Task objective => Restate the data word for word and leave the images out.

## BEGIN Source material

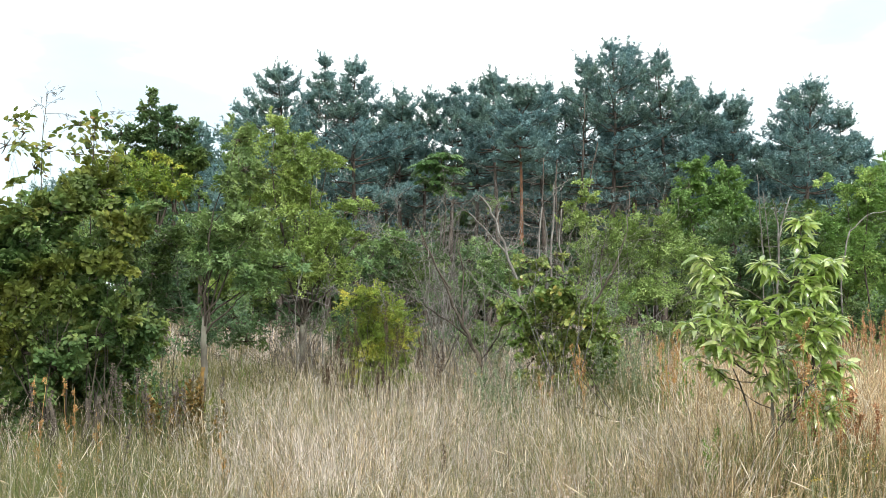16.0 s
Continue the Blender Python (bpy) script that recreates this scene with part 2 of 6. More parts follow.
LEAF_LIME = leaf_material("lime_leaf", [(0.0, (0.184, 0.286, 0.066)), (0.6, (0.356, 0.465, 0.125)), (1.0, (0.517, 0.582, 0.206))],
                          patch=(0.201, 0.295, 0.074), translucent=0.3, rough=0.4, spec=0.5, gather=0.6, patch_scale=0.9)
LEAF_FRESH = leaf_material("fresh_leaf", [(0.0, (0.12, 0.24, 0.06)), (0.6, (0.22, 0.37, 0.10)), (1.0, (0.34, 0.47, 0.16))],
                           patch=(0.15, 0.27, 0.07), translucent=0.3, rough=0.4, spec=0.5, gather=0.6, patch_scale=0.9)
LEAF_OLIVE = leaf_material("olive_leaf", [(0.0, (0.145, 0.229, 0.068)), (0.6, (0.282, 0.400, 0.117)), (1.0, (0.458, 0.567, 0.193))],
                           patch=(0.199, 0.289, 0.075), translucent=0.3, rough=0.45, spec=0.45, gather=0.6, patch_scale=0.7)
LEAF_HEDGE = leaf_material("hedge_leaf", [(0.0, (0.127, 0.243, 0.064)), (0.55, (0.284, 0.433, 0.117)), (1.0, (0.566, 0.684, 0.194))],
                           patch=(0.165, 0.304, 0.081), translucent=0.3, rough=0.42, spec=0.5, gather=0.65, patch_scale=0.7)
LEAF_FEATHER = leaf_material("feathery_leaf", [(0.0, (0.072, 0.154, 0.053)), (0.6, (0.136, 0.260, 0.086)), (1.0, (0.212, 0.352, 0.128))],
                             translucent=0.32, rough=0.45, spec=0.45)
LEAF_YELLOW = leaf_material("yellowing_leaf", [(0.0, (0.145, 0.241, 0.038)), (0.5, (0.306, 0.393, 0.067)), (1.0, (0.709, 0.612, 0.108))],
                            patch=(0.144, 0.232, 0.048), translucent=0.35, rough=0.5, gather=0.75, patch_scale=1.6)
LEAF_AUTUMN = leaf_material("turning_leaf", [(0.0, (0.11, 0.17, 0.04)), (0.6, (0.21, 0.26, 0.06)), (0.92, (0.33, 0.31, 0.08)), (1.0, (0.34, 0.19, 0.07))],
                            translucent=0.4, rough=0.5, patch_scale=1.2)
# Blue-green needles; the haze of distance is mixed in as paler, bluer tones.
NEEDLE = leaf_material("pine_needle", [(0.0, (0.093, 0.192, 0.206)), (0.5, (0.168, 0.303, 0.313)), (1.0, (0.295, 0.446, 0.435))],
                       patch=(0.170, 0.266, 0.210), translucent=0.28, rough=0.5, spec=0.4, patch_scale=0.45)
BARK_PINE = bark_material("pine_bark_upper", (0.15, 0.075, 0.045), (0.34, 0.18, 0.105), 9.0, stain=(0.19, 0.125, 0.09))
BARK_PINE_GREY = bark_material("pine_bark_lower", (0.055, 0.045, 0.038), (0.155, 0.128, 0.108), 9.0)
BARK_GREY = bark_material("grey_bark", (0.072, 0.064, 0.052), (0.192, 0.176, 0.144), 18.0, stain=(0.224, 0.224, 0.176))
BARK_DEAD = bark_material("weathered_dead_wood", (0.12, 0.11, 0.096), (0.32, 0.305, 0.28), 22.0, stain=(0.17, 0.157, 0.14))
BARK_BROWN = bark_material("brown_bark", (0.049, 0.041, 0.032), (0.131, 0.111, 0.088), 18.0)
BARK_ORANGE = bark_material("orange_lichen_bark", (0.13, 0.08, 0.03), (0.34, 0.20, 0.05), 40.0, stain=(0.12, 0.10, 0.065))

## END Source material

Solution to this exercise =>
16.0 s
Continue the Blender Python (bpy) script that recreates this scene with part 2 of 6. More parts follow.
LEAF_LIME = leaf_material("lime_leaf", [(0.0, (0.184, 0.286, 0.066)), (0.6, (0.356, 0.465, 0.125)), (1.0, (0.517, 0.582, 0.206))],
                          patch=(0.201, 0.295, 0.074), translucent=0.3, rough=0.4, spec=0.5, gather=0.6, patch_scale=0.9)
LEAF_FRESH = leaf_material("fresh_leaf", [(0.0, (0.12, 0.24, 0.06)), (0.6, (0.22, 0.37, 0.10)), (1.0, (0.34, 0.47, 0.16))],
                           patch=(0.15, 0.27, 0.07), translucent=0.3, rough=0.4, spec=0.5, gather=0.6, patch_scale=0.9)
LEAF_OLIVE = leaf_material("olive_leaf", [(0.0, (0.145, 0.229, 0.068)), (0.6, (0.282, 0.400, 0.117)), (1.0, (0.458, 0.567, 0.193))],
                           patch=(0.199, 0.289, 0.075), translucent=0.3, rough=0.45, spec=0.45, gather=0.6, patch_scale=0.7)
LEAF_HEDGE = leaf_material("hedge_leaf", [(0.0, (0.127, 0.243, 0.064)), (0.55, (0.284, 0.433, 0.117)), (1.0, (0.566, 0.684, 0.194))],
                           patch=(0.165, 0.304, 0.081), translucent=0.3, rough=0.42, spec=0.5, gather=0.65, patch_scale=0.7)
LEAF_FEATHER = leaf_material("feathery_leaf", [(0.0, (0.072, 0.154, 0.053)), (0.6, (0.136, 0.260, 0.086)), (1.0, (0.212, 0.352, 0.128))],
                             translucent=0.32, rough=0.45, spec=0.45)
LEAF_YELLOW = leaf_material("yellowing_leaf", [(0.0, (0.145, 0.241, 0.038)), (0.5, (0.306, 0.393, 0.067)), (1.0, (0.709, 0.612, 0.108))],
                            patch=(0.144, 0.232, 0.048), translucent=0.35, rough=0.5, gather=0.75, patch_scale=1.6)
LEAF_AUTUMN = leaf_material("turning_leaf", [(0.0, (0.11, 0.17, 0.04)), (0.6, (0.21, 0.26, 0.06)), (0.92, (0.33, 0.31, 0.08)), (1.0, (0.34, 0.19, 0.07))],
                            translucent=0.4, rough=0.5, patch_scale=1.2)
# Blue-green needles; the haze of distance is mixed in as paler, bluer tones.
NEEDLE = leaf_material("pine_needle", [(0.0, (0.093, 0.192, 0.206)), (0.5, (0.168, 0.303, 0.313)), (1.0, (0.295, 0.446, 0.435))],
                       patch=(0.170, 0.266, 0.210), translucent=0.28, rough=0.5, spec=0.4, patch_scale=0.45)
BARK_PINE = bark_material("pine_bark_upper", (0.15, 0.075, 0.045), (0.34, 0.18, 0.105), 9.0, stain=(0.19, 0.125, 0.09))
BARK_PINE_GREY = bark_material("pine_bark_lower", (0.055, 0.045, 0.038), (0.155, 0.128, 0.108), 9.0)
BARK_GREY = bark_material("grey_bark", (0.072, 0.064, 0.052), (0.192, 0.176, 0.144), 18.0, stain=(0.224, 0.224, 0.176))
BARK_DEAD = bark_material("weathered_dead_wood", (0.12, 0.11, 0.096), (0.32, 0.305, 0.28), 22.0, stain=(0.17, 0.157, 0.14))
BARK_BROWN = bark_material("brown_bark", (0.049, 0.041, 0.032), (0.131, 0.111, 0.088), 18.0)
BARK_ORANGE = bark_material("orange_lichen_bark", (0.13, 0.08, 0.03), (0.34, 0.20, 0.05), 40.0, stain=(0.12, 0.10, 0.065))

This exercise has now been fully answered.